[OBJECTIVE]
Without the images, write out the whole listing exactly.

┄┄┄┄┄┄

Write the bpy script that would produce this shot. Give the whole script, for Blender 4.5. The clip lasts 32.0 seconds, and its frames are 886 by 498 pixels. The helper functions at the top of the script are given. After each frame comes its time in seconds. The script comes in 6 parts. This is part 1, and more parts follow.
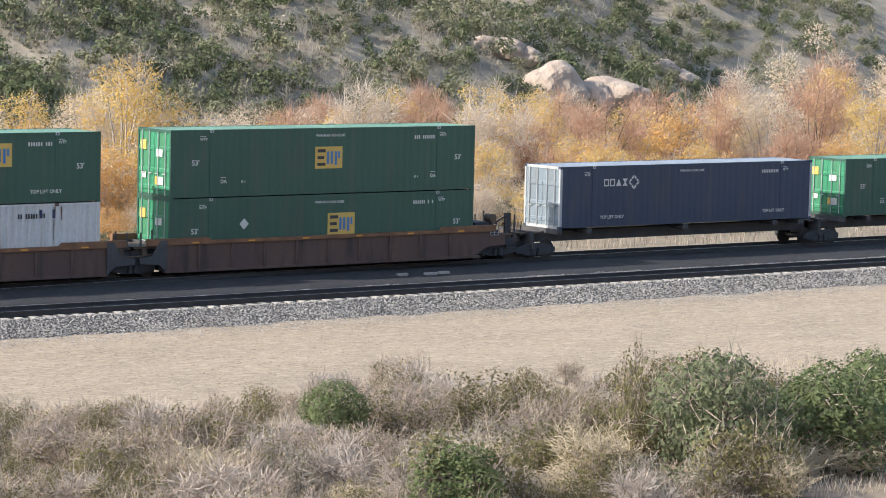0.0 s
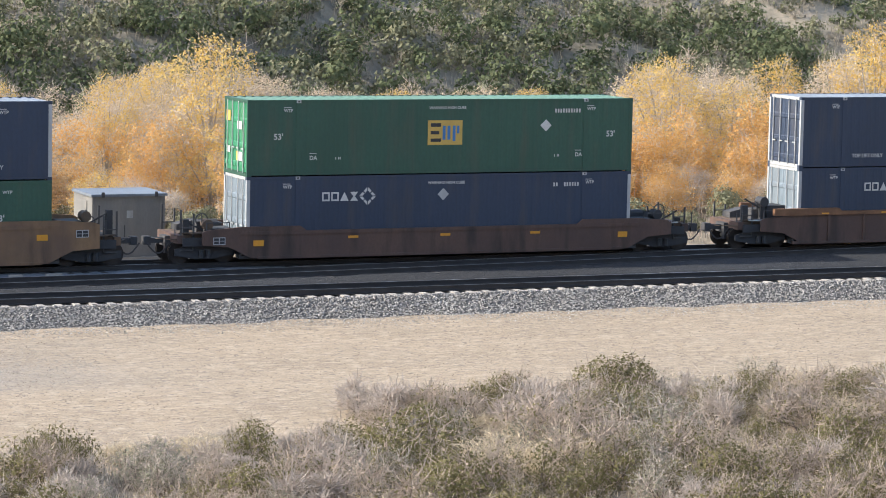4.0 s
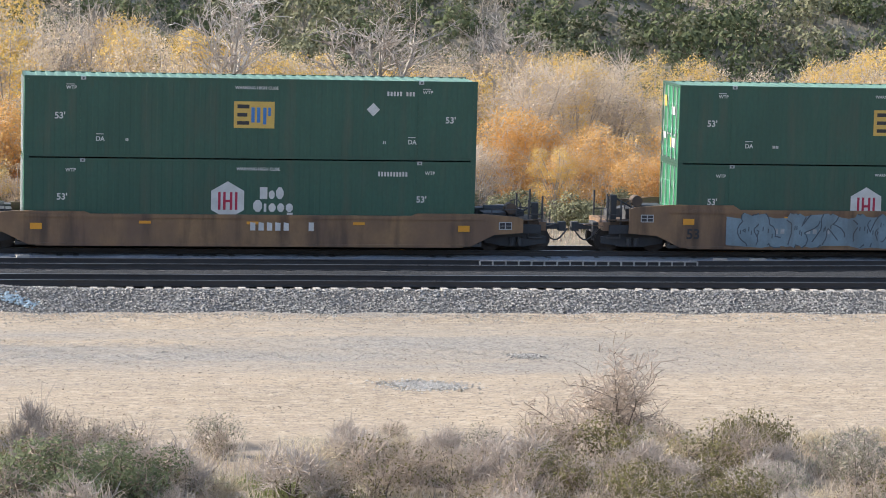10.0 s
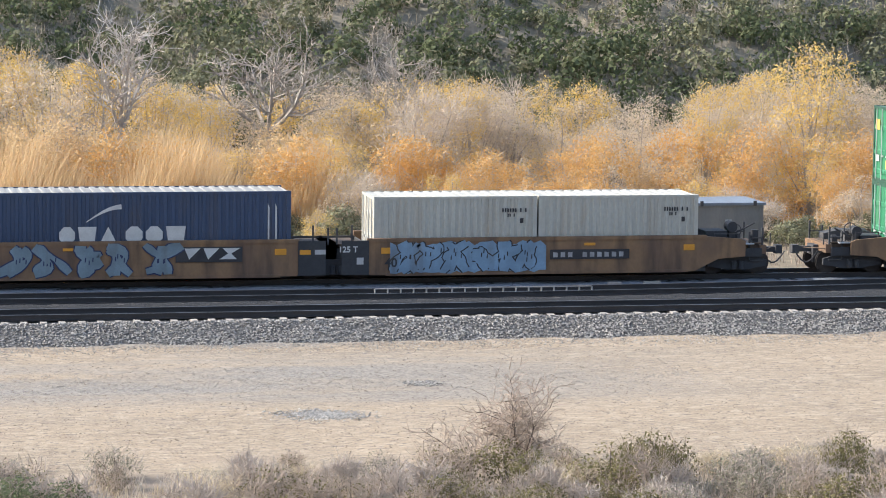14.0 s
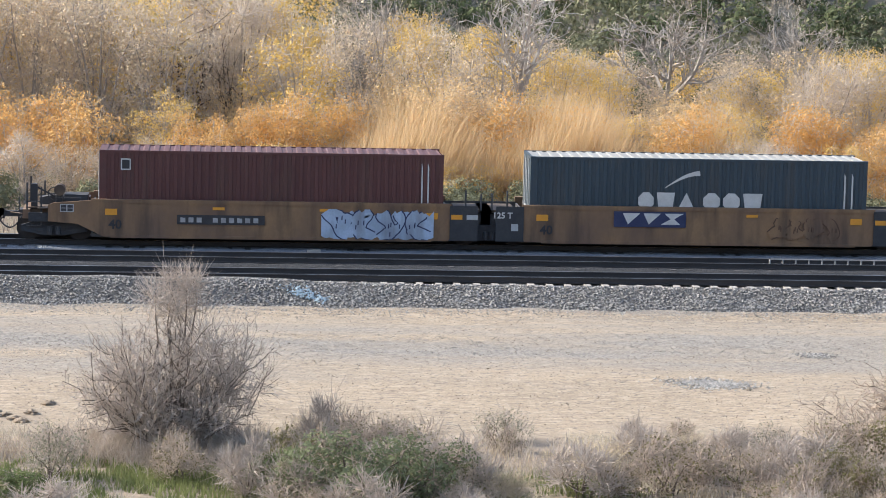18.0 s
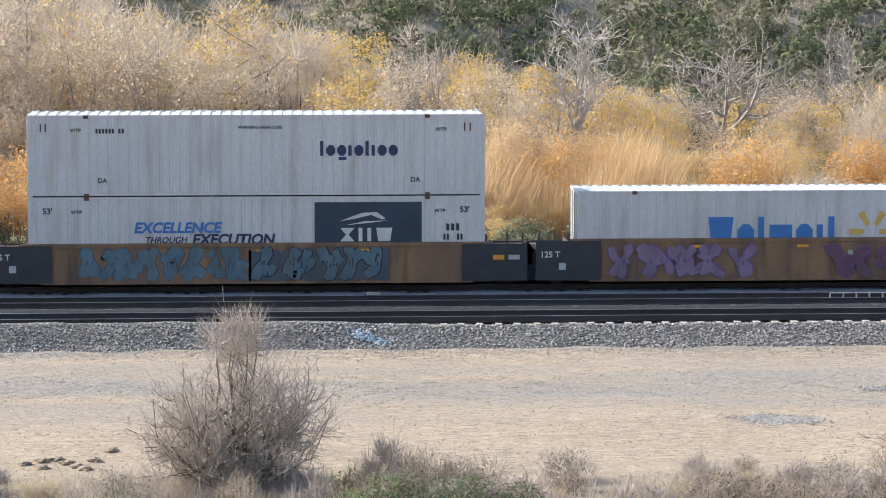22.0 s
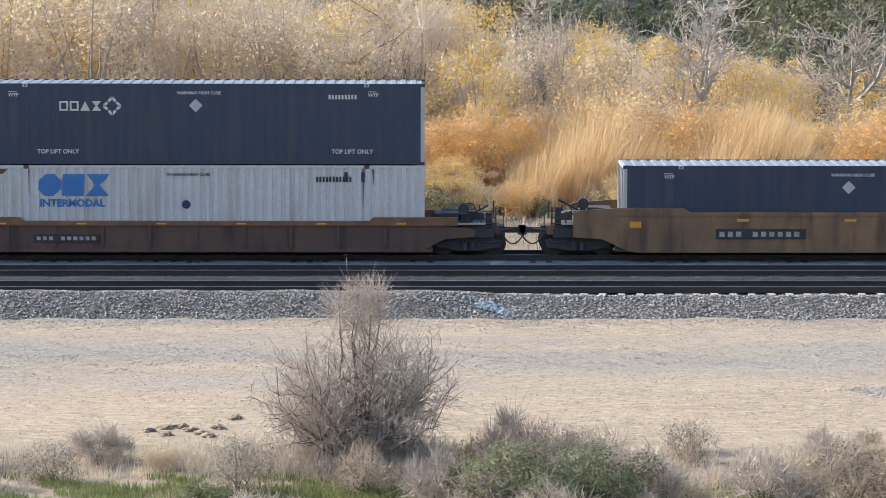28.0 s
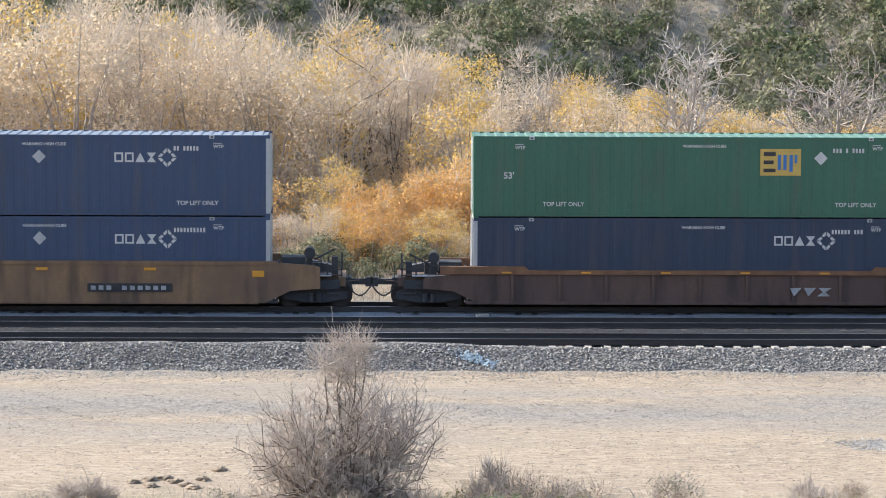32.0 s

┄┄┄┄┄┄

[EXERCISE RESULT]
Write the bpy script that would produce this shot. Give the whole script, for Blender 4.5. The clip lasts 32.0 seconds, and its frames are 886 by 498 pixels. The helper functions at the top of the script are given. After each frame comes its time in seconds. The script comes in 6 parts. This is part 1, and more parts follow.
0.0 s
4.0 s
10.0 s
14.0 s
18.0 s
22.0 s
28.0 s
32.0 s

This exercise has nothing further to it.